Let's carry on from where we left off. We saw that in order to compensate for the literal interpretation of the usual RTL synthesis rules by some synthesis tools, it was necessary to write the VHDL code for the desired hardware architecture. Such code tuning is often necessary for arithmetic circuit synthesis.
Now there are some synthesis tools that are able to infer the hardware architecture from the code functionality rather than from a set of syntactic rules. In this case, the code snippet
compare_add: process (a, b, c) variable s : Unsigned (7 downto 0); begin if (a > b) then s := s + 1; end if; if (c = '1') then s := s + 1; end if; ... end process;
becomes synthesised as:
Oh, jolly good! These are proper synthesis tools aren't they? Well, er, no, actually. You can see that in this architecture there are three arithmetic path delays from a, b to s. In the multiplexer-oriented structure, there are only two arithmetic path delays (the mux delays are often insignificant compared to arithmetic unit delays). And once again, you're stuck with the initial architecture created by the RTL synthesis tool.
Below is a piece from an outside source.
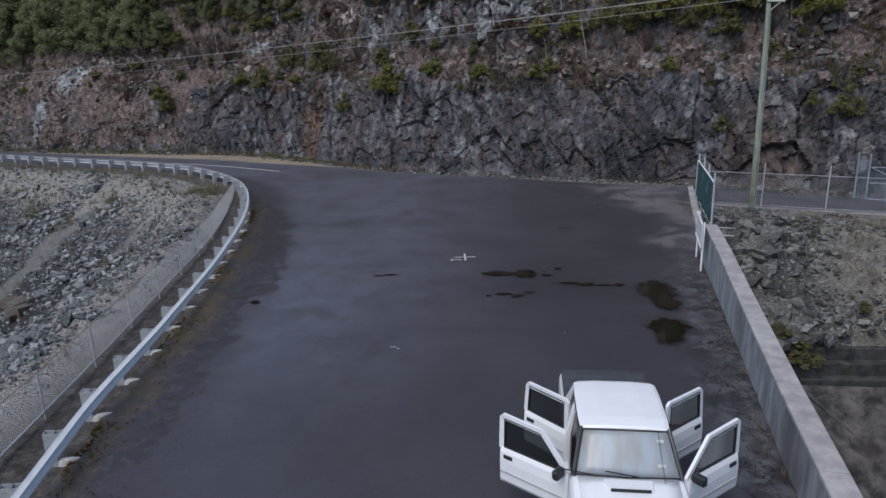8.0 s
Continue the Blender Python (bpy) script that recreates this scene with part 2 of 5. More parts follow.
ASPHALT, HILL, FILL = mat_asphalt(), mat_hill(), mat_embankment()
CONCRETE = mat_simple("weathered_concrete", (0.26, 0.252, 0.255), (0.42, 0.405, 0.41), 2.5, 0.88, c=(0.20, 0.192, 0.195), dist=0.006)
CONCRETE_STREAKED = mat_simple("streaked_concrete", (0.17, 0.182, 0.20), (0.36, 0.375, 0.40), 3.2, 0.85, stretch=(1, 1, 0.3), c=(0.13, 0.135, 0.145), dist=0.006)
GALV = mat_simple("galvanised_steel", (0.86, 0.885, 0.915), (0.93, 0.945, 0.96), 9, 0.38, 0.05, 0.1, 0.002, c=(0.78, 0.81, 0.85), spec=0.8)
POST_STEEL = mat_simple("dark_post_steel", (0.33, 0.345, 0.37), (0.46, 0.475, 0.505), 8, 0.6, 0.15, 0.1, 0.002)
GALV_DULL = mat_simple("dull_galvanised_steel", (0.38, 0.39, 0.41), (0.52, 0.53, 0.55), 9, 0.55, 0.15, 0.1, 0.002)


# ---------------- mesh helpers ----------------
class Geo:
    """Collects vertices and faces of one mesh."""

    def __init__(self):
        self.v, self.f = [], []

    def add(self, verts, faces):
        k = len(self.v)
        self.v += [tuple(p) for p in verts]
        self.f += [tuple(i + k for i in q) for q in faces]
        return self

    def box(self, lo, hi, m=None, bev=0.0):
        """A box, its twelve edges chamfered by bev."""
        c, h = [(a + b) / 2 for a, b in zip(lo, hi)], [(b - a) / 2 for a, b in zip(lo, hi)]
        bm = bmesh.new()
        bmesh.ops.create_cube(bm, size=2.0)
        for v in bm.verts:
            v.co = Vector((c[0] + v.co.x * h[0], c[1] + v.co.y * h[1], c[2] + v.co.z * h[2]))
        if bev:
            bmesh.ops.bevel(bm, geom=bm.edges[:], offset=bev, segments=1, affect="EDGES")
        return self.take(bm, m)

    def take(self, bm, m=None):
        bm.verts.index_update()
        self.add([(m @ v.co if m else v.co) for v in bm.verts], [[v.index for v in f.verts] for f in bm.faces])
        bm.free()
        return self

    def tube(self, pts, r, n=8, cap=True):
        """A round bar along pts; r a radius or one for each point."""
        pts = [Vector(p) for p in pts]
        rs = r if isinstance(r, (list, tuple)) else [r] * len(pts)
        rings, side = [], None
        for i, p in enumerate(pts):
            d = (pts[min(i + 1, len(pts) - 1)] - pts[max(i - 1, 0)]).normalized()
            if side is None:
                side = d.cross(Vector((0.31, 0.17, 0.93))).normalized()
            side = (side - d * side.dot(d)).normalized()
            up = d.cross(side)
            rings.append([p + rs[i] * (math.cos(2 * math.pi * k / n) * side + math.sin(2 * math.pi * k / n) * up) for k in range(n)])
        faces = [(i * n + k, i * n + (k + 1) % n, (i + 1) * n + (k + 1) % n, (i + 1) * n + k) for i in range(len(pts) - 1) for k in range(n)]
        if cap:
            faces += [tuple(reversed(range(n))), tuple(range((len(pts) - 1) * n, len(pts) * n))]
        return self.add([q for ring in rings for q in ring], faces)

    def sweep(self, pts, section, closed=True):
        """A section of (side, up) swept along pts, upright; side points to the left of the way."""
        pts = [Vector(p) for p in pts]
        rows, n = [], len(section)
        for i, p in enumerate(pts):
            d = pts[min(i + 1, len(pts) - 1)] - pts[max(i - 1, 0)]
            left = Vector((-d.y, d.x, 0)).normalized()
            rows += [p + left * a + Vector((0, 0, b)) for a, b in section]
        m = n if closed else n - 1
        faces = [(i * n + k, i * n + (k + 1) % n, (i + 1) * n + (k + 1) % n, (i + 1) * n + k) for i in range(len(pts) - 1) for k in range(m)]
        if closed:
            faces += [tuple(reversed(range(n))), tuple(range((len(pts) - 1) * n, len(pts) * n))]
        return self.add(rows, faces)

    def mesh(self, name, smooth=False):
        me = bpy.data.meshes.new(name)
        me.from_pydata(self.v, [], self.f)
        if smooth:
            me.polygons.foreach_set("use_smooth", [True] * len(me.polygons))
        me.update()
        return me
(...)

All RTL synthesis tools suffer the same underlying problem; a single hardware architecture derived from the RTL code.
Suppose we want a fast data path from the a, b inputs to the s output and an efficient architecture from any synthesis tool. To do this, the hardware architecture must be more explicitly coded in the VHDL:
signal compare : std_logic; signal c2 : std_logic_vector (1 downto 0); signal s_in : Unsigned (7 downto 0); signal s : Unsigned (7 downto 0); ... fixed_compare : compare <= a > b; c2(1) <= compare and c; c2(0) <= compare xor c; fixed_adder: s <= s_in + Unsigned(c2);
The key feature of this code is that there is but one "+" operator. The conceptual adder for compare and c has been reduced to a half-adder coded as logical operators rather than using "+". For some synthesis tools, you may need to preserve the comparator derived from the ">" operator by preventing the compare signal from being optimized away through the use of a synthesis tool-specific command.
So the tips here are:
- Only use "+" where you really need an adder
- Write low-level code if you want firm control over the synthesised design.